The purpose of this experiment is to find out what amount of pressure will create the farthest flight. Our hypothesis was that the more pressure there was in the bottle the further it would fly.
We also thought that at a certain point, the bottle would not fly any further, no matter how much pressure was applied. We thought this because after a certain point, the bottle would lose control and spin out or not go any further.
Launcher, bottle rocket, and bicycle pump. Fill the bottle 1/3 full of water. Tip the launcher so that the end is 1.5 m above the ground. Place the bottle on the launcher and lock the mechanism.
Attach the bicycle pump and insert the desired amount of pressure. Unravel the release cord, stand back, and pull the trigger.
After the experiment, we found that the distance changes depending on the amount of pounds per square inch. After about 40 PSI the distance has no correlation.

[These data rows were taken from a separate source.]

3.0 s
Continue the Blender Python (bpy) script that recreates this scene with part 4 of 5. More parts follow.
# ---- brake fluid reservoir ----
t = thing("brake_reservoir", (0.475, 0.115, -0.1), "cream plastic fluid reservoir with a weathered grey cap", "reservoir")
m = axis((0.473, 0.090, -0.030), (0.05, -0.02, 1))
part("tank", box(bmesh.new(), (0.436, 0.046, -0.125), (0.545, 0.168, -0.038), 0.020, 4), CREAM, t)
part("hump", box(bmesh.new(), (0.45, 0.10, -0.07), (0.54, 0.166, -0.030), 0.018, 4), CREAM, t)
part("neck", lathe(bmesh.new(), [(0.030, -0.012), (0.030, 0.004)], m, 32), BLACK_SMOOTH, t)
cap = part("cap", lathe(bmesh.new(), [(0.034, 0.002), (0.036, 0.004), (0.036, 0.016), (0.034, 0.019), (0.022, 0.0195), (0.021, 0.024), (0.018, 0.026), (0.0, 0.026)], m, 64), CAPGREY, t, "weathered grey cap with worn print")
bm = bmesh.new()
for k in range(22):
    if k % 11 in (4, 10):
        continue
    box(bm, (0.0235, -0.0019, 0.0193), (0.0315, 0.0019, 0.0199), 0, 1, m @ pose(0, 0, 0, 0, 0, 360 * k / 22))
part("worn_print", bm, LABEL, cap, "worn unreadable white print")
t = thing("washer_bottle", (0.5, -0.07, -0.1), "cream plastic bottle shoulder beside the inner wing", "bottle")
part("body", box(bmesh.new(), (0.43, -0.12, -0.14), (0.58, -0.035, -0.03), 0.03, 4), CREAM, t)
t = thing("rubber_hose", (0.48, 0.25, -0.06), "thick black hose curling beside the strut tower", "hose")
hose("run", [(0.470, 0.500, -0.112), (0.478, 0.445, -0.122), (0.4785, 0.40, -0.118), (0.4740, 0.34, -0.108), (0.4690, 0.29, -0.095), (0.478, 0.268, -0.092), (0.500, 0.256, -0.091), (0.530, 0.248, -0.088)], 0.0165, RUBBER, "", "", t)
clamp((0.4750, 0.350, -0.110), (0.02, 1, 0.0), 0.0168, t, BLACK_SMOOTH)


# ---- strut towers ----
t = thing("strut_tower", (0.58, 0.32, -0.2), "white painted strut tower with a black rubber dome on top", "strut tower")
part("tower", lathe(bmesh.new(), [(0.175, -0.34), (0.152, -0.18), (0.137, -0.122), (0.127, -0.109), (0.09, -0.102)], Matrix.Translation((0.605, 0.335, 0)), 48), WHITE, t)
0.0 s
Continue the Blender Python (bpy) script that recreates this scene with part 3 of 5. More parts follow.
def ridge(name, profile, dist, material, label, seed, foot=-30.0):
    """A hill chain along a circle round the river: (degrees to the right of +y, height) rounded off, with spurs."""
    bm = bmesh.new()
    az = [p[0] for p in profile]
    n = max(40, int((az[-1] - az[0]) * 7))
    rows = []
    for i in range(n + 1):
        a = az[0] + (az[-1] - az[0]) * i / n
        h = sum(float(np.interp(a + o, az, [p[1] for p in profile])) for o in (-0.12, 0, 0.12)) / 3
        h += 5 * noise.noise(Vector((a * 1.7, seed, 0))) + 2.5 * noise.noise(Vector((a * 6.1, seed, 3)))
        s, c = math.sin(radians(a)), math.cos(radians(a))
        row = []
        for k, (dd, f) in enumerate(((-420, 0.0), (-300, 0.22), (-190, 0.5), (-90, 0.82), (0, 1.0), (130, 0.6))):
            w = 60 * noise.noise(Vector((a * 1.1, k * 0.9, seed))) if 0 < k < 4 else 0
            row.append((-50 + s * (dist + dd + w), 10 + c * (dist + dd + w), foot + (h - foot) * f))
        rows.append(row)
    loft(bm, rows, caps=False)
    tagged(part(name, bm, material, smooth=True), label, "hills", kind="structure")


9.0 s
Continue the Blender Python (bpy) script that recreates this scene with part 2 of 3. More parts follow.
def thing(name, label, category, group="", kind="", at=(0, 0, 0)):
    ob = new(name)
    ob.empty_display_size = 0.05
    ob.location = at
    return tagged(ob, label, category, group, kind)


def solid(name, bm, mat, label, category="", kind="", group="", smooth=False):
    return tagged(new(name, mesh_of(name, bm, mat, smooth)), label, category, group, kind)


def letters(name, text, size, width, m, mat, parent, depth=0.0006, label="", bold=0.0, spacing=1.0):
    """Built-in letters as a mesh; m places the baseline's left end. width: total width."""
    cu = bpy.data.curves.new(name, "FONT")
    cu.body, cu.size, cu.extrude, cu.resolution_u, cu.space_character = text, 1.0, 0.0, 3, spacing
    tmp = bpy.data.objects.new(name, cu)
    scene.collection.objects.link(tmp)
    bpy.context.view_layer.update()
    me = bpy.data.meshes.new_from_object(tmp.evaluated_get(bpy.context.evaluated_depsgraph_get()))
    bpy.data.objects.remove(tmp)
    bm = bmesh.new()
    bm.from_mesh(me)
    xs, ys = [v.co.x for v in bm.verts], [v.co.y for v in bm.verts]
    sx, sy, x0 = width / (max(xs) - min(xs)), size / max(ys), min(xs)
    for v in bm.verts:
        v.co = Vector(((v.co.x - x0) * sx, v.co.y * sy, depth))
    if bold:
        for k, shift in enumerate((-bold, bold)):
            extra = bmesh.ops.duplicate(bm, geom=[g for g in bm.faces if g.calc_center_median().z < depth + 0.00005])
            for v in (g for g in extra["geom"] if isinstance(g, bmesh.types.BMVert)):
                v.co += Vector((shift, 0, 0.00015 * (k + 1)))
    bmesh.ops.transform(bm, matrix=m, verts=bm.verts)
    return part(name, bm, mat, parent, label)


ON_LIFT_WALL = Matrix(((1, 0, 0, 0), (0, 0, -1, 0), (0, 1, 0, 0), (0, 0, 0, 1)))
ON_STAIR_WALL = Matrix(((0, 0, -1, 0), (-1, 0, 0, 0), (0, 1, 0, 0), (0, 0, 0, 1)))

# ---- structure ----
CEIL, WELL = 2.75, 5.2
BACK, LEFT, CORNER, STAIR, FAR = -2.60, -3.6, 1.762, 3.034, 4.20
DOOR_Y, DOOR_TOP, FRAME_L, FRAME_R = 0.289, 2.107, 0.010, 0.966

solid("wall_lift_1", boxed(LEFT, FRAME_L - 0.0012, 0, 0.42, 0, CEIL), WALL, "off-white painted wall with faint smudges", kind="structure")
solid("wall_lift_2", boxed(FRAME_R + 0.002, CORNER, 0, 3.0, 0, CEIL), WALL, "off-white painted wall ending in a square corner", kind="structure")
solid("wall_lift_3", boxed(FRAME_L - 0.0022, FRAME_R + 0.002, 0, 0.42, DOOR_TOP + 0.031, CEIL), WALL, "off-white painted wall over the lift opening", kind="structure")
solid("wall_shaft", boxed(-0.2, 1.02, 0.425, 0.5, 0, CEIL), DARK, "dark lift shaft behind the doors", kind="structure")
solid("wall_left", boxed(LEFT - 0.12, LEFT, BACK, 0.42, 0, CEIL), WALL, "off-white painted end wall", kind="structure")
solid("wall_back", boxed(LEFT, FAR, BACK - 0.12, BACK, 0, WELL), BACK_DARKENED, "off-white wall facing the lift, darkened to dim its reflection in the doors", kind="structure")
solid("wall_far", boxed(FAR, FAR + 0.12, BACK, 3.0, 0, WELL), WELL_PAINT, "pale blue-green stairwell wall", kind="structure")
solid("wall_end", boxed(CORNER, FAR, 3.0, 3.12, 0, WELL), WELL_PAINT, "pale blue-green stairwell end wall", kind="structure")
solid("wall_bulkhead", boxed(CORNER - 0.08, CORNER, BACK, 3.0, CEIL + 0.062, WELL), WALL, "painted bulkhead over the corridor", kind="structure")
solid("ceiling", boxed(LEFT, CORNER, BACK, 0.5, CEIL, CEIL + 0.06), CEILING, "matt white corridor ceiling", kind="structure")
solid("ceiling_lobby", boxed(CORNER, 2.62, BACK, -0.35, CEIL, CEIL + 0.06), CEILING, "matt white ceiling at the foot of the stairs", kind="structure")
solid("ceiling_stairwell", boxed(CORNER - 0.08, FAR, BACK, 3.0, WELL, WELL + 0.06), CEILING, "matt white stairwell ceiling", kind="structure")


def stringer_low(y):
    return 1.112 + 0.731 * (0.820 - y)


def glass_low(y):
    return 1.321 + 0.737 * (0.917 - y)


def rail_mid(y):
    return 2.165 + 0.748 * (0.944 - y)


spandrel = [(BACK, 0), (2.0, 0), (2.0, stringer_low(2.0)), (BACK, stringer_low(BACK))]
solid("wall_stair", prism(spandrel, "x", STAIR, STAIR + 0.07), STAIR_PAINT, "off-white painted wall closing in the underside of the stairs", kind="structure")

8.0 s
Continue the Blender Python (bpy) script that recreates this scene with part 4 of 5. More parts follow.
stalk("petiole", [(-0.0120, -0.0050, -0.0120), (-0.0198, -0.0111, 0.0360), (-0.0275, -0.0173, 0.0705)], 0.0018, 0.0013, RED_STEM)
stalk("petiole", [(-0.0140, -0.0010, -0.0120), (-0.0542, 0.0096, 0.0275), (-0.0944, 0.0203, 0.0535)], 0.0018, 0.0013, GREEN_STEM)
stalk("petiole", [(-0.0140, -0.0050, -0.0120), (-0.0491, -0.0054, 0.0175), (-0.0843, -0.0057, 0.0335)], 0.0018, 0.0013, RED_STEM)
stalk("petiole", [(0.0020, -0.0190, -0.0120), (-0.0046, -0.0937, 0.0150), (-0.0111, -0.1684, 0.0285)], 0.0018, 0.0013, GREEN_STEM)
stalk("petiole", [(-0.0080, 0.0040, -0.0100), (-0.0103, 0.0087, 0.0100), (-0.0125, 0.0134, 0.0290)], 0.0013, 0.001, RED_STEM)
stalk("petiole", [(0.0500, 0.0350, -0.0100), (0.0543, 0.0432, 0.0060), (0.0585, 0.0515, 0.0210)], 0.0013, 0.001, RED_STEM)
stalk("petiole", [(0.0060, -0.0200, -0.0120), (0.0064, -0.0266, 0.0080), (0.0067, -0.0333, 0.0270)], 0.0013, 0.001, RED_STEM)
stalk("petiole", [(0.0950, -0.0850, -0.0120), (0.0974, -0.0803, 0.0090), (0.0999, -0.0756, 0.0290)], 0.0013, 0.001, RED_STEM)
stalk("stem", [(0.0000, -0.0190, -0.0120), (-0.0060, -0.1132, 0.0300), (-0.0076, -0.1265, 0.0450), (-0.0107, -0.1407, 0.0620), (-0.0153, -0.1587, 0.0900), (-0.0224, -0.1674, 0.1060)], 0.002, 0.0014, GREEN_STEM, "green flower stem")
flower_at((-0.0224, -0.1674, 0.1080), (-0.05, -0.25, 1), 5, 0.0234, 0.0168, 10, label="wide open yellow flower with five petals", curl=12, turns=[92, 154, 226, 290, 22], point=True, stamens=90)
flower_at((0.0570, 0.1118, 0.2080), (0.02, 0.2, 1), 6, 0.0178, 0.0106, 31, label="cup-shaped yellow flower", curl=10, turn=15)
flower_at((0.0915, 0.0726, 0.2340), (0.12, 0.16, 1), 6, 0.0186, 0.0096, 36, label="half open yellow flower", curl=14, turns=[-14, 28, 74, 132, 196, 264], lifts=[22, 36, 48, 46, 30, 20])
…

We found when you place the bottle on the launcher, you must tip the launcher to keep the water from going inside the PVC pipe.
The wind speed also was a big factor of in its overall flight pattern and distance. Sometimes there would be a downburst of wind which would decrease the distance the bottle flew.
Our science project helped us learn more about pressure. We also learned that pressure has more power than we anticipated. We learned how to make a successful experiment and how to organize data. This project helped us be able to have more fun while being safe.
We learned that if your pressure is too high, the bottle will spin out of control. Pascal's principle is used in the bottle. This states that pressure is transmitted undiminished in an enclosed static fluid.
Newton's second law - the more massive an object is, the more force is required to move it - helped us formulate our hypothesis.
This project tested the effects of pressure and fuel on the flight of a bottle rocket.